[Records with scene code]

-----

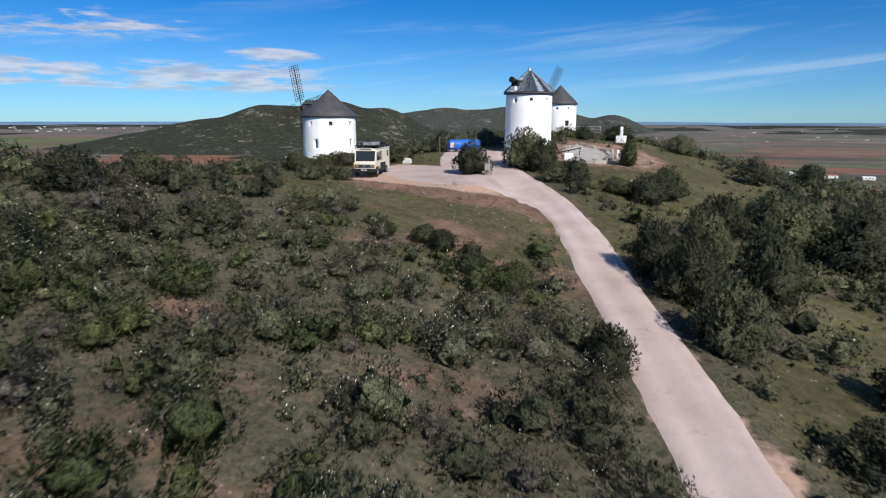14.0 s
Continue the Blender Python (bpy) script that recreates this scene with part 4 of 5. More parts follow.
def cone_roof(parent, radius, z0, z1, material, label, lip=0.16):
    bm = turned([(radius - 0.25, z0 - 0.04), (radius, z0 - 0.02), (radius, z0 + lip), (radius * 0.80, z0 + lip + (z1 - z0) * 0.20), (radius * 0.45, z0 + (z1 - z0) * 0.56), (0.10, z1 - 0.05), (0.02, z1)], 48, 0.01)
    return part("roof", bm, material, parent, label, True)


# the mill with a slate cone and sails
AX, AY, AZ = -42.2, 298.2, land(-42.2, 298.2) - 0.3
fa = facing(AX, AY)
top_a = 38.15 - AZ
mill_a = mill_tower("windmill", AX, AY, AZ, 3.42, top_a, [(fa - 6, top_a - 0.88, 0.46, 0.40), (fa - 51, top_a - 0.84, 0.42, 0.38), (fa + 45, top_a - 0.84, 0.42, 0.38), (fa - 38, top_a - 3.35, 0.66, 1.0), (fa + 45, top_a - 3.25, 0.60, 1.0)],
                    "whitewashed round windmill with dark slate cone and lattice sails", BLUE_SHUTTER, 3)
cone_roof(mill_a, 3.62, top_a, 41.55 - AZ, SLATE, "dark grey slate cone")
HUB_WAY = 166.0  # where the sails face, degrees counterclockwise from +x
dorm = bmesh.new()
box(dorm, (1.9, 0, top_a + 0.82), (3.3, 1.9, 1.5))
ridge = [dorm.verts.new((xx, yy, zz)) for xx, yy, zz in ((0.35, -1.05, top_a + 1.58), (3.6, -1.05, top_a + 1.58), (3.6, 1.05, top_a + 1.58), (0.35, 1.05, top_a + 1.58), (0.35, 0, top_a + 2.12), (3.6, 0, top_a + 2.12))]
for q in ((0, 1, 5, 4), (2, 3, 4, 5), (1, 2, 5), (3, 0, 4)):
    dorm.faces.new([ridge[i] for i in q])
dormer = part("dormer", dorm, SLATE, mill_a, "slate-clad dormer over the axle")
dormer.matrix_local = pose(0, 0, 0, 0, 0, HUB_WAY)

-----

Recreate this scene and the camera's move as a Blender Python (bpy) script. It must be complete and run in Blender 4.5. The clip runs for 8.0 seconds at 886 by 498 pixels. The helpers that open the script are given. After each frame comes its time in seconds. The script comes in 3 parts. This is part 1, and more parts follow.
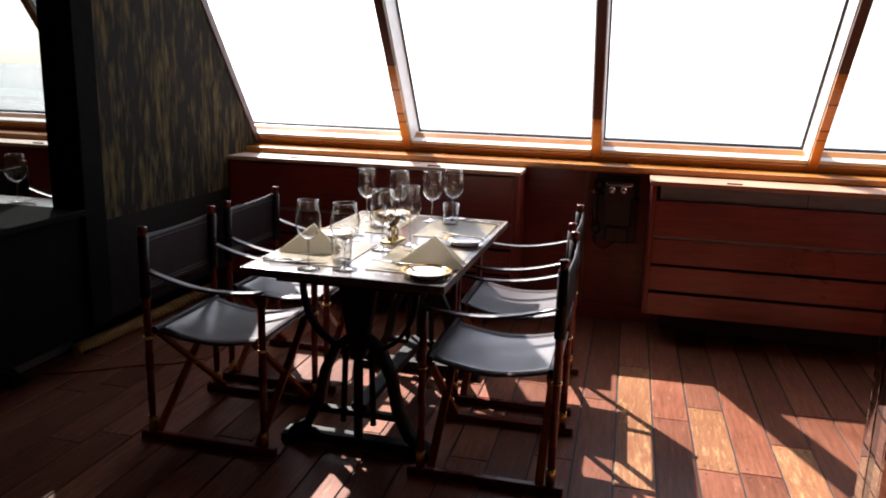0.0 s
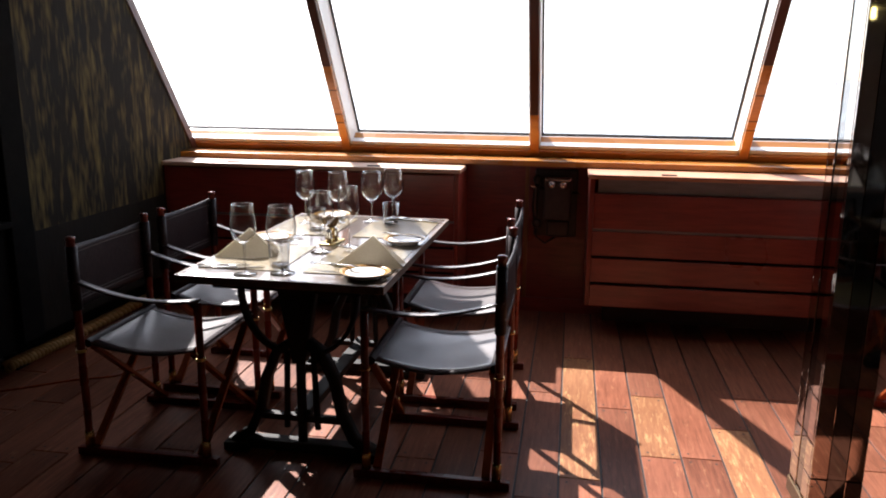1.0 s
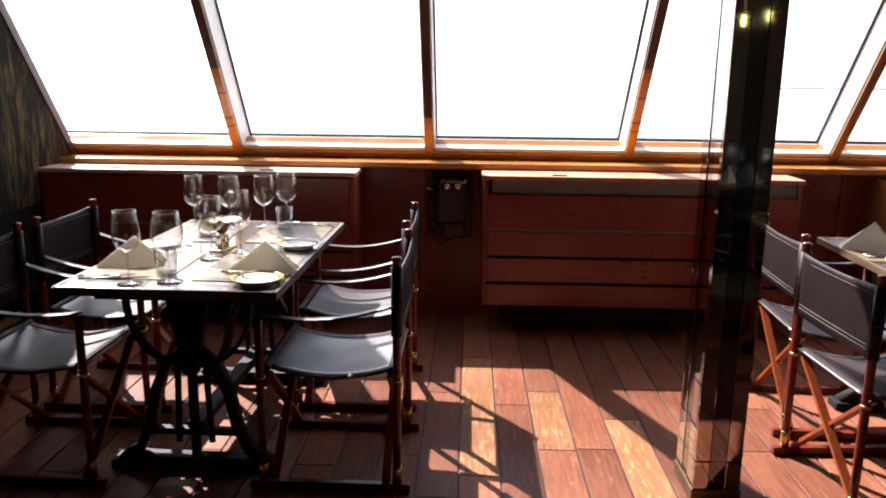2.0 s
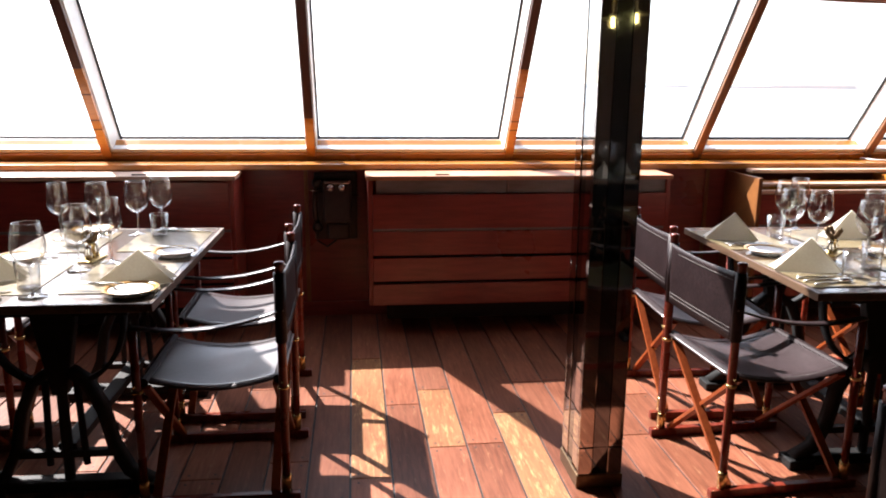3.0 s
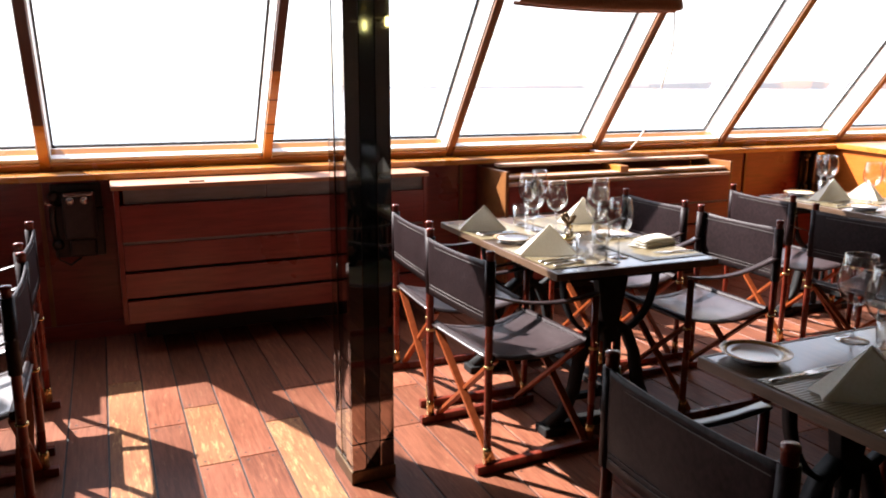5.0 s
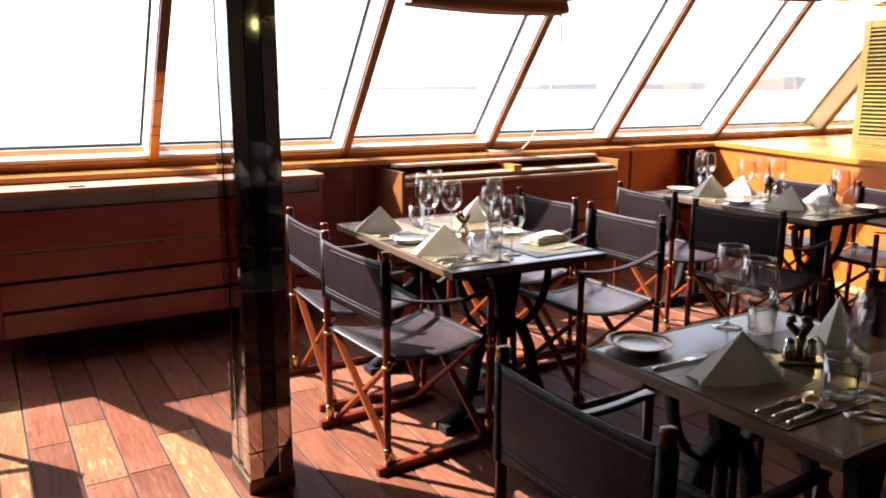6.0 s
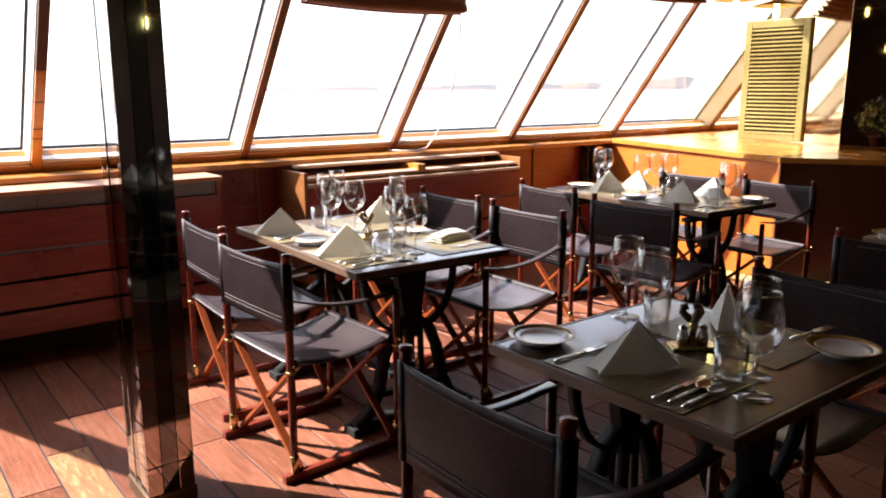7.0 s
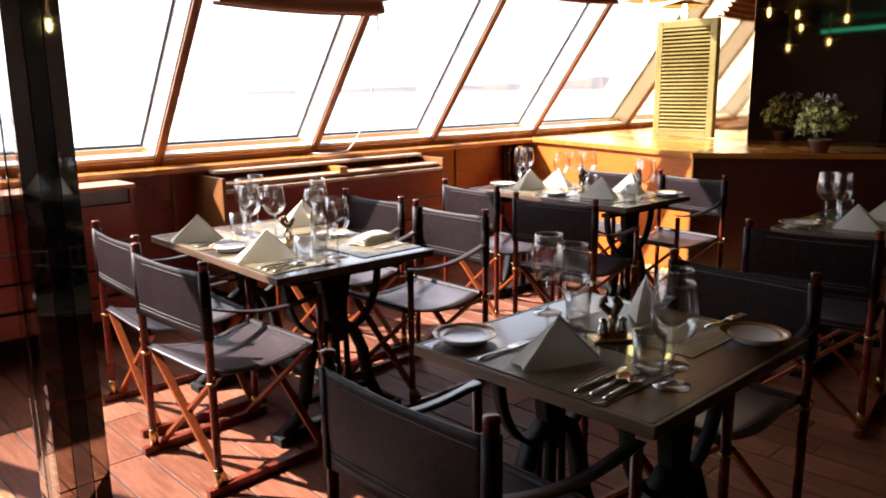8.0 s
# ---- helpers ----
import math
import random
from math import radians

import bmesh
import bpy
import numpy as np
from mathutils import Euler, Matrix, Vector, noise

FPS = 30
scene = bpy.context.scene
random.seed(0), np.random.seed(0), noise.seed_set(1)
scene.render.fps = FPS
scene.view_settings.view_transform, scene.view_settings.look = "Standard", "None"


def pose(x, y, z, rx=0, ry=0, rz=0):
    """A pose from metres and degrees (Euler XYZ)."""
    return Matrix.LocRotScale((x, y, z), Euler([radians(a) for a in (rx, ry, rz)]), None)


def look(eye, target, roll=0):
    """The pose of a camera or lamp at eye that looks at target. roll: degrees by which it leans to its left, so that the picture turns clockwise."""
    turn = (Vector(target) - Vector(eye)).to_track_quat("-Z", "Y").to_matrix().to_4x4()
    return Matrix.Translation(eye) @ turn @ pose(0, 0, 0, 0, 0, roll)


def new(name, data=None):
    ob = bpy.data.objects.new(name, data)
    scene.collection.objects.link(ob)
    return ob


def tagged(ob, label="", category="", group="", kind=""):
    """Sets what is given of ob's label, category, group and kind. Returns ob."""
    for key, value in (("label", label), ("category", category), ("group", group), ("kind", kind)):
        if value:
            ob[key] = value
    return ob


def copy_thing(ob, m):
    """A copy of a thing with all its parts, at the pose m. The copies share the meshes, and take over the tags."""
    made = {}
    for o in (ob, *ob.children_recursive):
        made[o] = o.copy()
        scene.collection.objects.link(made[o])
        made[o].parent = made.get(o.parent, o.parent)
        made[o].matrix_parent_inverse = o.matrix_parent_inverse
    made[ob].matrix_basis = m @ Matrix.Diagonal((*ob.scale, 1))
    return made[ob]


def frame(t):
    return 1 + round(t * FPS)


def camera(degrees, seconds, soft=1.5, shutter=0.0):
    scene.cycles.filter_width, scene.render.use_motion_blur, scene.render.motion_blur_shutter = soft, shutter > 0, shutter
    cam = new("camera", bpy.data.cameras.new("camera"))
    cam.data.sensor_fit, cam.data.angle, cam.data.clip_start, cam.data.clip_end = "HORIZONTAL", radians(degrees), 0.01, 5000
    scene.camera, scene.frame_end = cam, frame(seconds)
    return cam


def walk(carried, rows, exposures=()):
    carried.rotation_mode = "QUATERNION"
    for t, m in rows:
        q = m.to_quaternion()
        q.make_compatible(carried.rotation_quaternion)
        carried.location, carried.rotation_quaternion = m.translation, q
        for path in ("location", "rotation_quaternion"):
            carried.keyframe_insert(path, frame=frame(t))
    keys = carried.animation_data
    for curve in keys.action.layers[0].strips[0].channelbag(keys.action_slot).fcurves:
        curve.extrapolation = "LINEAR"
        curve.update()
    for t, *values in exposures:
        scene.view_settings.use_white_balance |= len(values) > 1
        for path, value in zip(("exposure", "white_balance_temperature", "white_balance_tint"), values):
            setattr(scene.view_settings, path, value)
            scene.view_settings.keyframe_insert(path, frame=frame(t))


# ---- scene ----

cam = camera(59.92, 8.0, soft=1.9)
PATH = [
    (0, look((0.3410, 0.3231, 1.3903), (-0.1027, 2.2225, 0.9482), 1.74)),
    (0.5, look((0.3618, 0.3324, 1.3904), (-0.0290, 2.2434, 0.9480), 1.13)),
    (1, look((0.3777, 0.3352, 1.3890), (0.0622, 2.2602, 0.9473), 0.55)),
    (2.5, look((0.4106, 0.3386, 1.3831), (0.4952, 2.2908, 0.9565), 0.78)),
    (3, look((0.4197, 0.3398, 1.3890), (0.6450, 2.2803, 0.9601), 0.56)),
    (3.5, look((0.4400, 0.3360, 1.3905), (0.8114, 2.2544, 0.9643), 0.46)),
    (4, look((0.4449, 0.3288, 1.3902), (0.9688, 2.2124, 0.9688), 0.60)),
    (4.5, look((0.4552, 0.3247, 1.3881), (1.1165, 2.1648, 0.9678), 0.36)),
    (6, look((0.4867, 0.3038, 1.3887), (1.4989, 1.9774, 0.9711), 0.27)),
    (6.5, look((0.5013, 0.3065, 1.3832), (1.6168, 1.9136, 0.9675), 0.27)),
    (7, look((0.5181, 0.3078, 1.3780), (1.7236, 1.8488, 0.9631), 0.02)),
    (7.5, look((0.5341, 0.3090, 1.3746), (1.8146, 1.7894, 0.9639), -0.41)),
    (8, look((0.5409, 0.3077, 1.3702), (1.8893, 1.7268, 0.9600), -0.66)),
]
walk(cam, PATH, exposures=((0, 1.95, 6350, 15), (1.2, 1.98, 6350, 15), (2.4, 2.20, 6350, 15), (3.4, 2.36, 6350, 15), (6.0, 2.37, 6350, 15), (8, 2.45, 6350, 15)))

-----

(Task prompt): Extract verbatim only those lines that run from the line with "return 1 + round(t * FPS)" to the line with "for path, value", inclusive.

(Answer to the problem):
    return 1 + round(t * FPS)


def camera(degrees, seconds, soft=1.5, shutter=0.0):
    scene.cycles.filter_width, scene.render.use_motion_blur, scene.render.motion_blur_shutter = soft, shutter > 0, shutter
    cam = new("camera", bpy.data.cameras.new("camera"))
    cam.data.sensor_fit, cam.data.angle, cam.data.clip_start, cam.data.clip_end = "HORIZONTAL", radians(degrees), 0.01, 5000
    scene.camera, scene.frame_end = cam, frame(seconds)
    return cam


def walk(carried, rows, exposures=()):
    carried.rotation_mode = "QUATERNION"
    for t, m in rows:
        q = m.to_quaternion()
        q.make_compatible(carried.rotation_quaternion)
        carried.location, carried.rotation_quaternion = m.translation, q
        for path in ("location", "rotation_quaternion"):
            carried.keyframe_insert(path, frame=frame(t))
    keys = carried.animation_data
    for curve in keys.action.layers[0].strips[0].channelbag(keys.action_slot).fcurves:
        curve.extrapolation = "LINEAR"
        curve.update()
    for t, *values in exposures:
        scene.view_settings.use_white_balance |= len(values) > 1
        for path, value in zip(("exposure", "white_balance_temperature", "white_balance_tint"), values):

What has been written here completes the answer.